2. If the Hessian is negative definite (equivalently, has all eigenvalues negative) at a, then f attains a local maximum at a.
3. If the Hessian has both positive and negative eigenvalues then a is a saddle point for f (and in fact this is true even if a is degenerate).

In those cases not listed above, the test is inconclusive.

For functions of three or more variables, the determinant of the Hessian does not provide enough information to classify the critical point, because the number of jointly sufficient second-order conditions is equal to the number of variables, and the sign condition on the determinant of the Hessian is only one of the conditions. Note that in the one-variable case, the Hessian condition simply gives the usual second derivative test.

In the two variable case, $D(a,b)$  and $f_{xx}(a,b)$  are the principal minors of the Hessian.

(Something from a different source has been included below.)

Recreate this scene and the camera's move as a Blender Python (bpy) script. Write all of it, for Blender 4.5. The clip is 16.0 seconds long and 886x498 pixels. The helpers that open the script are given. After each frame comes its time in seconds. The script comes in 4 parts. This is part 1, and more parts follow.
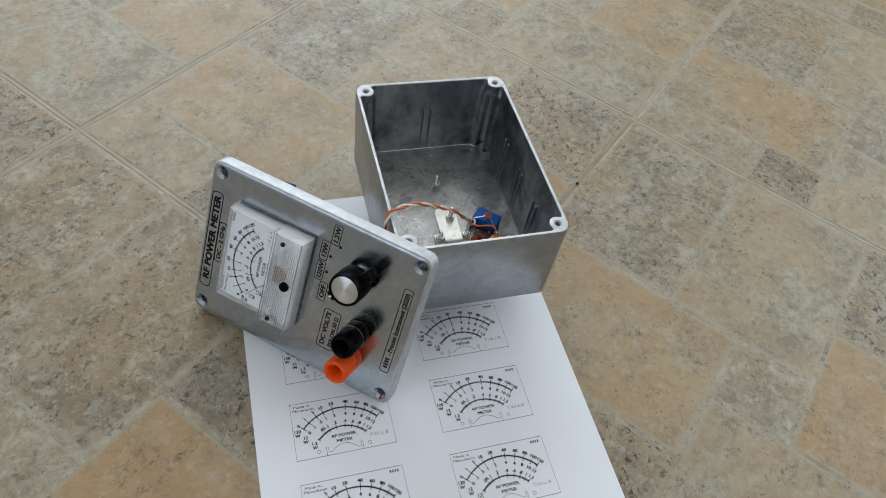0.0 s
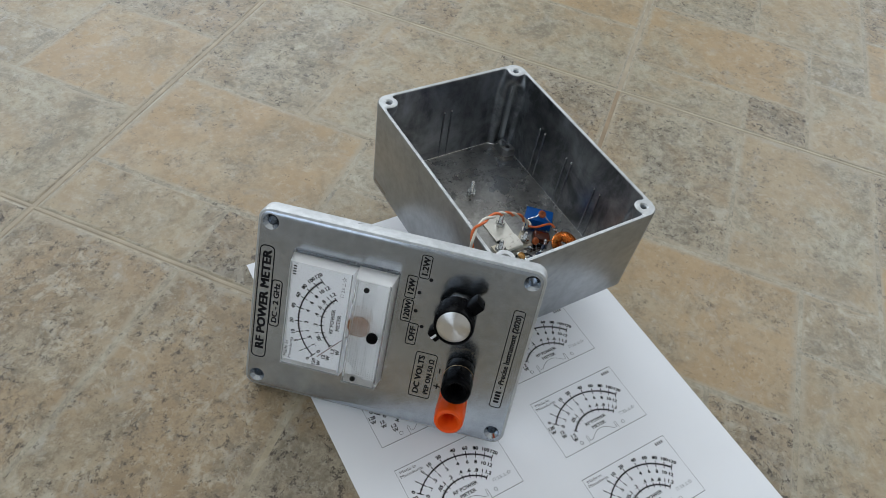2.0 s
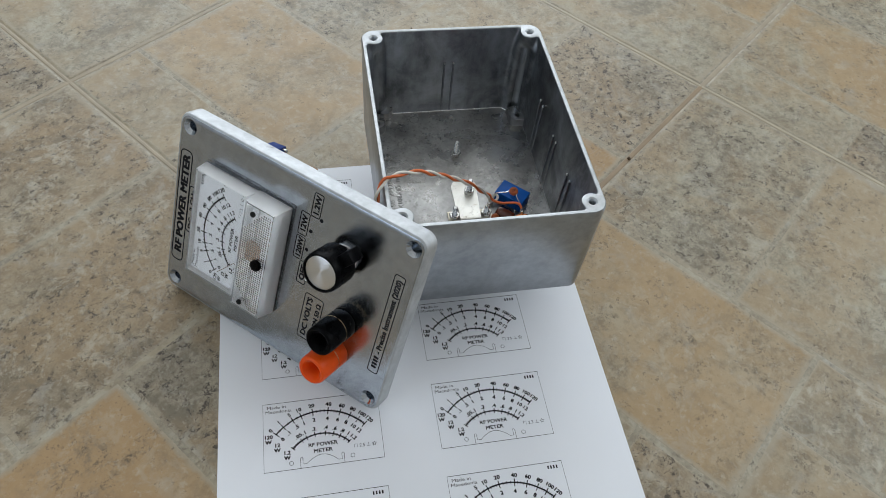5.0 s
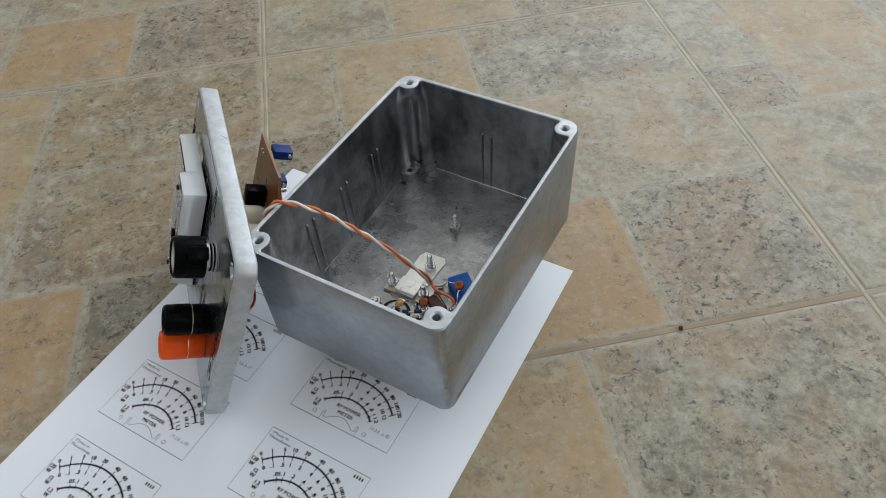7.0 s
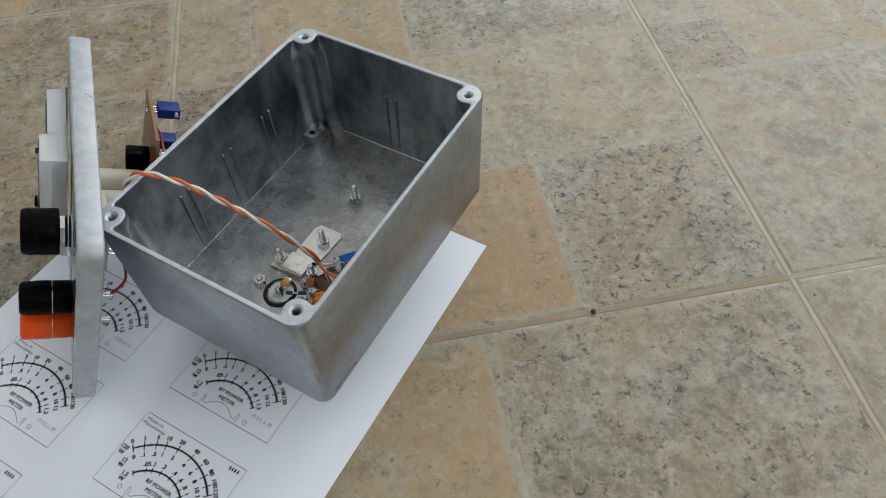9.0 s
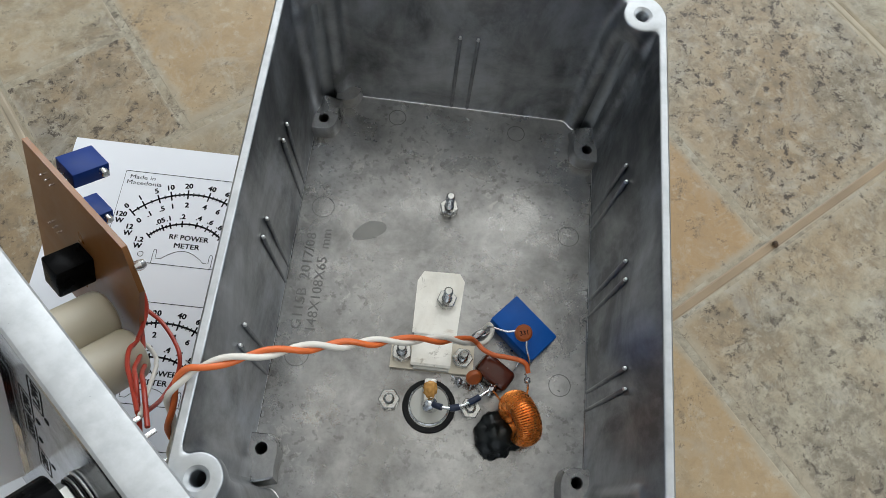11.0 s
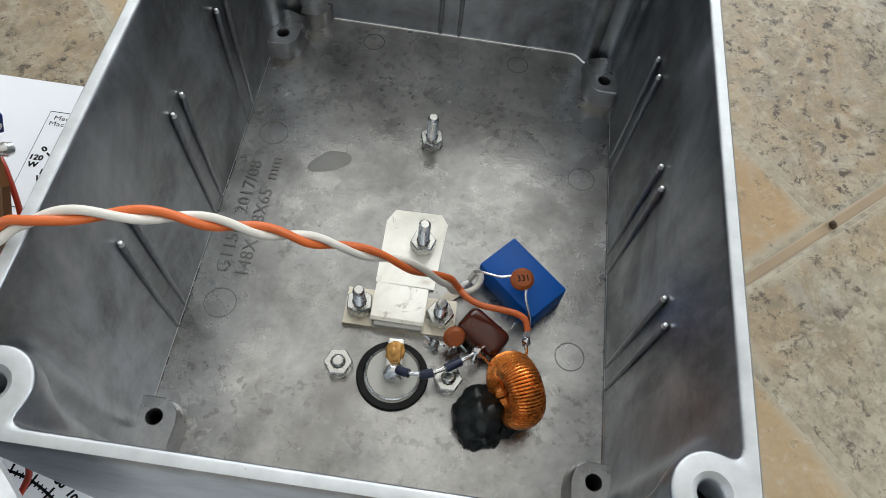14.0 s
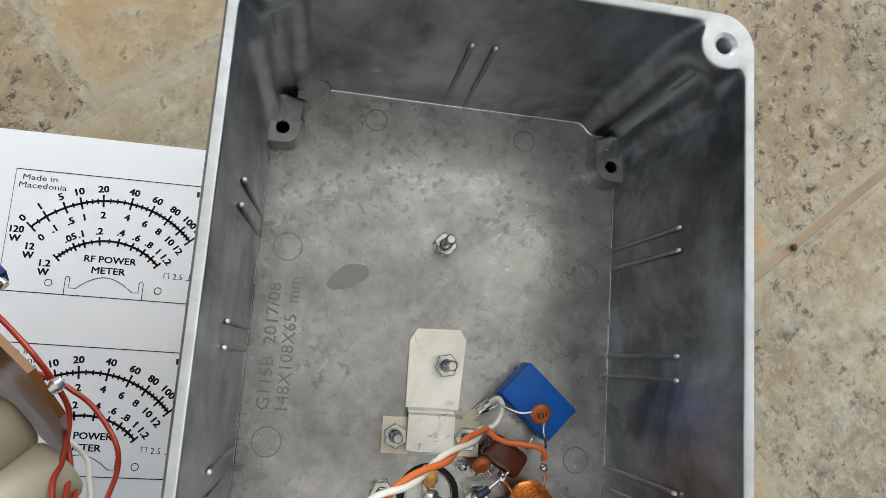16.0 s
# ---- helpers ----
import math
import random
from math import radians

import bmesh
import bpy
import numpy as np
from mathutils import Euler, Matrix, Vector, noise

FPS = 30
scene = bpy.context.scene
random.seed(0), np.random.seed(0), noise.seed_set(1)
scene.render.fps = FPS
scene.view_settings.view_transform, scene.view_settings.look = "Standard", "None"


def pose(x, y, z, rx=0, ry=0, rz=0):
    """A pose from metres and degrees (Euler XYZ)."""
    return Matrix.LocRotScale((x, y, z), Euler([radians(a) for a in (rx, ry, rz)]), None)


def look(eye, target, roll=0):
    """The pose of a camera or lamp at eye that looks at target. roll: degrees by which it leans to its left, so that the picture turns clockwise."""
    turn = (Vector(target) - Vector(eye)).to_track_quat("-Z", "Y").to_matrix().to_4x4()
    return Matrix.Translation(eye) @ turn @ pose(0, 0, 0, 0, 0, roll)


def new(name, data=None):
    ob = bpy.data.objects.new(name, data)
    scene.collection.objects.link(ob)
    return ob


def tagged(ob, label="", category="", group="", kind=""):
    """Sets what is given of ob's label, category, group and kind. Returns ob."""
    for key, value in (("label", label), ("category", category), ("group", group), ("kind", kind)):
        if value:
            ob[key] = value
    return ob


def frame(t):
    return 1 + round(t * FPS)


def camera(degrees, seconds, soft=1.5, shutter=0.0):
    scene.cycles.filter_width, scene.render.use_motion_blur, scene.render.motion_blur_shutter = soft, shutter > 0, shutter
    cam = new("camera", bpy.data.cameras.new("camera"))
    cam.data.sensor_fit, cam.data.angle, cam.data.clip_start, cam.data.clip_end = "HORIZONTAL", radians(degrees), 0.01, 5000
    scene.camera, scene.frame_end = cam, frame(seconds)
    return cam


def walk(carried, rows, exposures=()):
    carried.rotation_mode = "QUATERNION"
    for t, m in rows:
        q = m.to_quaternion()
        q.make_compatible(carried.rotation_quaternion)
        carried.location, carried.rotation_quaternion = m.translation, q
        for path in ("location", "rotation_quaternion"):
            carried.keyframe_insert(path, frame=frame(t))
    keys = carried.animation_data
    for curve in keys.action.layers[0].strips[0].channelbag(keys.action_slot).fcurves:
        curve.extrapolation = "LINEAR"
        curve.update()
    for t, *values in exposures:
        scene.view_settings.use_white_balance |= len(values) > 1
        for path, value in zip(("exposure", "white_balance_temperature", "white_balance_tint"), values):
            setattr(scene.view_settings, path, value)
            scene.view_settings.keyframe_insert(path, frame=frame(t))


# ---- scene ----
cam = camera(64.32, 16.0, soft=0.45)
PATH = [
    (0, (-0.12739, -0.30731, 0.41092), (0.36504, 0.84583, -1.1472), 11.19),
    (0.5, (-0.15877, -0.28035, 0.39686), (0.3913, 0.87386, -1.1411), 10.58),
    (1, (-0.17834, -0.26615, 0.39011), (0.44912, 0.84849, -1.1474), 10.26),
    (1.5, (-0.19499, -0.25026, 0.38113), (0.54356, 0.79146, -1.1582), 10.83),
    (2, (-0.21505, -0.23349, 0.36542), (0.58186, 0.80639, -1.1457), 10.75),
    (2.5, (-0.22904, -0.22506, 0.35893), (0.58914, 0.80873, -1.145), 9.30),
    (3, (-0.24141, -0.22353, 0.35055), (0.60849, 0.78421, -1.1535), 10.06),
    (3.5, (-0.24455, -0.22463, 0.34775), (0.58827, 0.79071, -1.1607), 9.50),
    (4, (-0.22043, -0.24287, 0.34859), (0.54072, 0.82235, -1.1634), 10.85),
    (4.5, (-0.14271, -0.26479, 0.35365), (0.49427, 0.84257, -1.1852), 12.94),
    (4.7, (-0.11719, -0.27367, 0.3533), (0.38947, 0.82873, -1.2367), 11.20),
    (6.8, (0.12901, -0.21106, 0.3352), (-0.52788, 0.93551, -1.1661), -3.55),
    (7, (0.14246, -0.2058, 0.32858), (-0.57666, 0.90792, -1.1689), -4.68),
    (7.5, (0.16707, -0.18425, 0.32089), (-0.57713, 0.91102, -1.178), -3.27),
    (8, (0.18056, -0.17054, 0.31511), (-0.64752, 0.90405, -1.1544), -4.32),
    (8.5, (0.18681, -0.1657, 0.31207), (-0.62793, 0.89385, -1.1757), -4.53),
    (9, (0.16479, -0.1552, 0.31556), (-0.45625, 0.86289, -1.29), -2.37),
    (9.5, (0.09574, -0.13162, 0.32023), (-0.24284, 0.79698, -1.4185), 1.95),
    (9.7, (0.06591, -0.12024, 0.31466), (-0.18541, 0.74765, -1.4696), 2.48),
    (11.8, (-0.00927, -0.06188, 0.21891), (0.07737, 0.65686, -1.6455), 11.92),
    (12, (-0.00189, -0.06501, 0.213), (0.06054, 0.71319, -1.6283), 10.80),
    (12.5, (0.00628, -0.07299, 0.19883), (0.02524, 0.79162, -1.6045), 8.68),
    (13, (0.00865, -0.08008, 0.19269), (0.00894, 0.85761, -1.5739), 8.17),
    (13.5, (0.00985, -0.08754, 0.1883), (-0.00649, 0.88053, -1.5617), 7.48),
    (14, (0.00819, -0.08742, 0.18754), (0.00463, 0.88135, -1.5622), 8.36),
    (14.5, (0.00056, -0.07521, 0.20277), (0.04548, 0.84418, -1.5728), 10.76),
    (15, (-0.01094, -0.05368, 0.21221), (0.10538, 0.65389, -1.6548), 15.69),
    (15.5, (-0.02105, -0.02857, 0.22593), (0.19264, 0.4843, -1.6953), 28.17),
    (16, (-0.02996, -0.00332, 0.22314), (0.28271, 0.3185, -1.7259), 49.09),
]
walk(cam, [(t, look(eye, target, roll)) for t, eye, target, roll in PATH],
     exposures=((0.0, 0.0, 6500, 10), (9.4, 0.0, 6500, 10), (11.9, 0.43, 6740, 10), (14.5, 0.43, 6780, 10), (16.0, 0.48, 6900, 10)))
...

The first two conditions listed above on the signs of these minors are the conditions for the positive or negative definiteness of the Hessian. For the general case of an arbitrary number n of variables, there are n sign conditions on the n principal minors of the Hessian matrix that together are equivalent to positive or negative definiteness of the Hessian (Sylvester's criterion): for a local minimum, all the principal minors need to be positive, while for a local maximum, the minors with an odd number of rows and columns need to be negative and the minors with an even number of rows and columns need to be positive. See Hessian matrix#Bordered Hessian for a discussion that generalizes these rules to the case of equality-constrained optimization.

## Examples

Critical points of $f(x,y)=(x+y)(xy+xy^{2})$
maxima (red) and saddle points (blue).

To find and classify the critical points of the function

$z=f(x,y)=(x+y)(xy+xy^{2})$ ,

we first set the partial derivatives

${\frac {\partial z}{\partial x}}=y(2x+y)(y+1)$  and ${\frac {\partial z}{\partial y}}=x\left(3y^{2}+2y(x+1)+x\right)$

equal to zero and solve the resulting equations simultaneously to find the four critical points

$(0,0),(0,-1),(1,-1)$  and $\left({\frac {3}{8}},-{\frac {3}{4}}\right)$ .

In order to classify the critical points, we examine the value of the determinant D(x, y) of the Hessian of f at each of the four critical points. We have

{\begin{aligned}D(a,b)&=f_{xx}(a,b)f_{yy}(a,b)-\left(f_{xy}(a,b)\right)^{2}\\&=2b(b+1)\cdot 2a(a+3b+1)-(2a+2b+4ab+3b^{2})^{2}.\end{aligned}}

Now we plug in all the different critical values we found to label them; we have

$D(0,0)=0;~~D(0,-1)=-1;~~D(1,-1)=-1;~~D\left({\frac {3}{8}},-{\frac {3}{4}}\right)={\frac {27}{128}}.$

Thus, the second partial derivative test indicates that f(x, y) has saddle points at (0, −1) and (1, −1) and has a local maximum at $\left({\frac {3}{8}},-{\frac {3}{4}}\right)$  since $f_{xx}=-{\frac {3}{8}}<0$ . At the remaining critical point (0, 0) the second derivative test is insufficient, and one must use higher order tests or other tools to determine the behavior of the function at this point. (In fact, one can show that f takes both positive and negative values in small neighborhoods around (0, 0) and so this point is a saddle point of f.)